The main problem is that the parsing is inconsistent between different subsystems, i.e. the parse function interprets the URL one way and the fetch function interprets the URL in another way. This is why I think the most practical solution is to add another layer of validation that checks that a given URL belongs to a very small subset of all valid URLs that is interpreted consistently across all your functions.

subcosmos · on Sept 11, 2018

Saw this talk at Defcon last year. Left the room .... pretty nervous ....

This isn't it, but same title and content https://www.youtube.com/watch?v=D1S-G8rJrEk

charlysl · on Sept 11, 2018

Yet another one:

https://www.youtube.com/watch?v=2MslLrPinm0

nebulous1 · on Sept 11, 2018

This doesn't seem designed to be read without the accompanying speech

Go0the0gophers · on Sept 11, 2018

Just fuzz every parser you write. And the problem is solved.

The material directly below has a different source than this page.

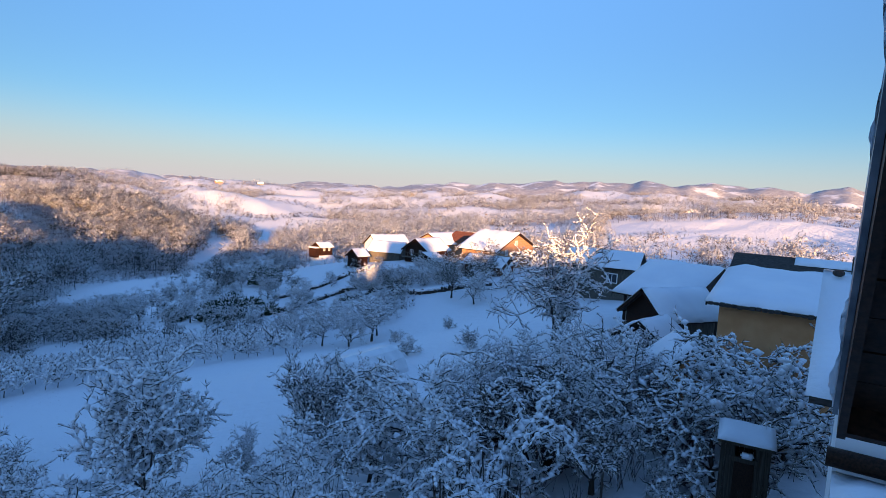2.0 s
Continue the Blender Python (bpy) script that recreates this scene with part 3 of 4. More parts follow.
# the rounded wooded spur beside the snowy valley floor
kx, ky = rg.uniform(-1, 1, 900), rg.uniform(-1, 1, 900)
ok = np.hypot(kx, ky) < 1
kx, ky = kx[ok], ky[ok]
kx, ky = -26 + 52 * kx * 0.914 + 34 * ky * 0.407, 300 - 52 * kx * 0.407 + 34 * ky * 0.914
ok = (seg_dist(kx, ky, 5, 205, 19, 293) > 8) & (seg_dist(kx, ky, 19, 293, 45, 400) > 14)
kx, ky = kx[ok], ky[ok]
wood("woods_spur", 16, kx, ky, rg.uniform(5.5, 10, len(kx)), 230, 0.0145, WOOD_HILL, "frosted wood over a rounded spur above the valley")
# hill woods behind
x, y = scatter(rg, 15000, 320, 860, -70, 68)
az, r = np.degrees(np.arctan2(x, y)), np.hypot(x, y)
keep = (patchy(x, y, 120, 5) > np.where(az < -12, np.where((r < 500) & (az < -24), -0.7, -0.24), -0.02)) & (seg_dist(x, y, 19, 293, 45, 400) > 22) & (seg_dist(x, y, 45, 400, 110, 640) > 38) & (seg_dist(x, y, -117, 398, -95, 310) > 36)
keep &= ~((az > 36) & (az < 53) & (r < 420))
x, y, brown = x[keep], y[keep], az[keep] < -13 - 3 * np.sin(r[keep] / 40)
hs = 4 + 6.5 * rg.uniform(0, 1, len(x))
wood("woods_middle", 2, x[~brown], y[~brown], hs[~brown], 80, 0.026, WOOD_HILL, "snowy woods on the hills across the valley")
wood("woods_hills", 18, x[brown], y[brown], hs[brown], 80, 0.026, WOOD_KNOLL, "brownish frosted woods over rolling hills")
# brush and young trees about the stream meadow
x, y = scatter(rg, 900, 118, 262, -13, 13)
az, r = np.degrees(np.arctan2(x, y)), np.hypot(x, y)
keep = (patchy(x, y, 22, 41) > -0.3) & (seg_dist(x, y, -18, 168, 0, 210) > 8) & (seg_dist(x, y, 2, 212, 19, 293) > 5.5) & ~((az < -2) & (r < 150)) & ~((np.abs(az - 12.7) < 1.6) & (r > 125))
x, y = x[keep], y[keep]
wood("valley_brush", 19, x, y, np.where(np.hypot(x, y) < 165, 0.7, 1.0) * rg.uniform(1.8, 5.2, len(x)), 240, 0.019, WOOD_PALE, "frosted brush and young trees about a stream meadow")
# trees behind the farmhouses and to the side
x, y = scatter(rg, 4200, 118, 330, 8, 70)
az, r = np.degrees(np.arctan2(x, y)), np.hypot(x, y)
keep = (patchy(x, y, 90, 9) > -0.1) & ~((az > 40) & (az < 62) & (r > 150) & (r < 300)) & ~((r < 145) & (az < 30)) & (np.hypot(x - 30, y - 135) > 7)
x, y = x[keep], y[keep]
sp = rg.random(len(x)) < 0.5
x, y = x[sp], y[sp]
wood("woods_right", 4, x, y, rg.uniform(5.5, 10, len(x)), 240, 0.0145, WOOD_HILL, "sunlit frosted trees behind the farmhouses")
# bare brown woods on the skyline knolls
kx = np.concatenate([rg.normal(-323, 62, 900), rg.normal(-168, 40, 450), rg.normal(-250, 45, 300)])
ky = np.concatenate([rg.normal(838, 40, 900), rg.normal(690, 26, 450), rg.normal(800, 30, 300)])
wood("woods_skyline", 14, kx, ky, rg.uniform(6, 10, len(kx)), 44, 0.038, WOOD_BROWN, "bare brown woods on distant knolls")
# far belts
r, az = 720 + 2500 * rg.uniform(0, 1, 60000) ** 1.35, np.radians(rg.uniform(-66, 70, 60000))
x, y = r * np.sin(az), r * np.cos(az)
left = az < np.radians(-9) + 0.05 * np.sin(r / 130)
keep = patchy(x, y, 300, 12) + 0.6 * patchy(x, y, 110, 13) > np.where(left, -0.12, 0.22)
x, y, left = x[keep], y[keep], left[keep]
wood("woods_brown", 22, x[left], y[left], rg.uniform(4, 9, left.sum()), 18, 0.062, WOOD_BROWN, "brown leafless woods over distant hills")
x, y = x[~left], y[~left]
wood("woods_far", 6, x, y, rg.uniform(4, 9, len(x)), 18, 0.062, WOOD_FAR, "far tree belts on snowy hills")
# hedgerows between the far fields
hx, hy = [], []
for k in range(150):
    az, r0 = math.radians(rg.uniform(-45, 62)), 420 + 1300 * rg.uniform(0, 1) ** 1.2
    bearing, n = az + math.radians(90 + rg.normal(0, 22)), int(rg.uniform(14, 46))
    t = np.arange(n) * rg.uniform(3.5, 5.5) + rg.normal(0, 1, n)
    hx.append(r0 * math.sin(az) + t * math.sin(bearing) + rg.normal(0, 1.5, n))
    hy.append(r0 * math.cos(az) + t * math.cos(bearing) + rg.normal(0, 1.5, n))
hx, hy = np.concatenate(hx), np.concatenate(hy)
wood("hedgerows", 21, hx, hy, rg.uniform(2, 6, len(hx)), 26, 0.055, WOOD_BROWN, "brown hedgerows between distant snowy fields")
# undergrowth along the foot of the wood
x, y = scatter(rg, 2100, 60, 140, -66, -4)
az, r = np.degrees(np.arctan2(x, y)), np.hypot(x, y)
keep = (patchy(x, y, 14, 33) > -0.15) & (r > 64 + 10 * sstep(-40, -15, az)) & (seg_dist(x, y, -33, 76, -29, 82) > 3.0)
x, y = x[keep], y[keep]
wood("undergrowth", 7, x, y, rg.uniform(1.6, 4.6, len(x)), 170, 0.020, WOOD_PALE, "snowy undergrowth along the edge of the wood")
# hedge and thicket in the dip between field and terraces
x, y = scatter(rg, 2600, 70, 140, -26, 22)
az, r = np.degrees(np.arctan2(x, y)), np.hypot(x, y)
keep = (patchy(x, y, 13, 21) > 0.02) & (seg_dist(x, y, 14, 92, 27, 92) > 6.5) & (y > 66) & (np.hypot(x - 7, y - 90) > 5.5) & (np.hypot(x - 14, y - 111) > 4) & ~((np.abs(az - 12.7) < 2.2) & (r > 100)) & ~((np.abs(az - 22) < 3) & (r > 97))
x, y = x[keep], y[keep]
sp = rg.random(len(x)) < 0.8
x, y = x[sp], y[sp]
low = (np.abs(np.degrees(np.arctan2(x, y)) - 17.5) < 8) & (np.hypot(x, y) > 78)
hollow = (np.abs(np.degrees(np.arctan2(x, y)) + 2.5) < 6) & (np.hypot(x, y) > 104)
wood("thicket", 8, x, y, np.where(low, 0.6, np.where(hollow, 0.6, 1.0)) * (1.2 + 3.4 * rg.uniform(0, 1, len(x)) ** 2), 230, 0.021, WOOD_PALE, "snow-covered thicket of bushes below the terraces")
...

whyever · on Sept 11, 2018

I agree with the idea, but I don't think it is enough: A fuzzer does not necessarily find all problems.

Go0the0gophers · on Sept 11, 2018

I wrote several parsers that I fuzzed with tools like AFL or gofuzz. And I promise you that fix lot ugly corner cases.

gsnedders · on Sept 11, 2018

The problem fundamentally is different parsers parsing the same string into different component values. Fuzzing won't solve that.

LolNoGenerics · on Sept 11, 2018

Wow this is brutal! I wonder how safe apache and nginx are?

enedil · on Sept 10, 2018

It was posted before [1] and thus I know the paper isn't from 2018. Should it be added to title?

[1] https://news.ycombinator.com/item?id=14879488

dang · on Sept 11, 2018

Added now. Thanks!

billpg · on Sept 11, 2018

It was only a year ago. Would it be substantially different if written today?

dang · on Sept 11, 2018

It's just an HN convention to have the year in the title when the article isn't the current year. Not only does it not imply badness, it's associated with goodness, since most things from previous years have lost their interest.

grzm · on Sept 11, 2018

One of the purposes of adding the date is to make people aware of whether they may have already read it. It's not an indication of whether the content is out-of-date.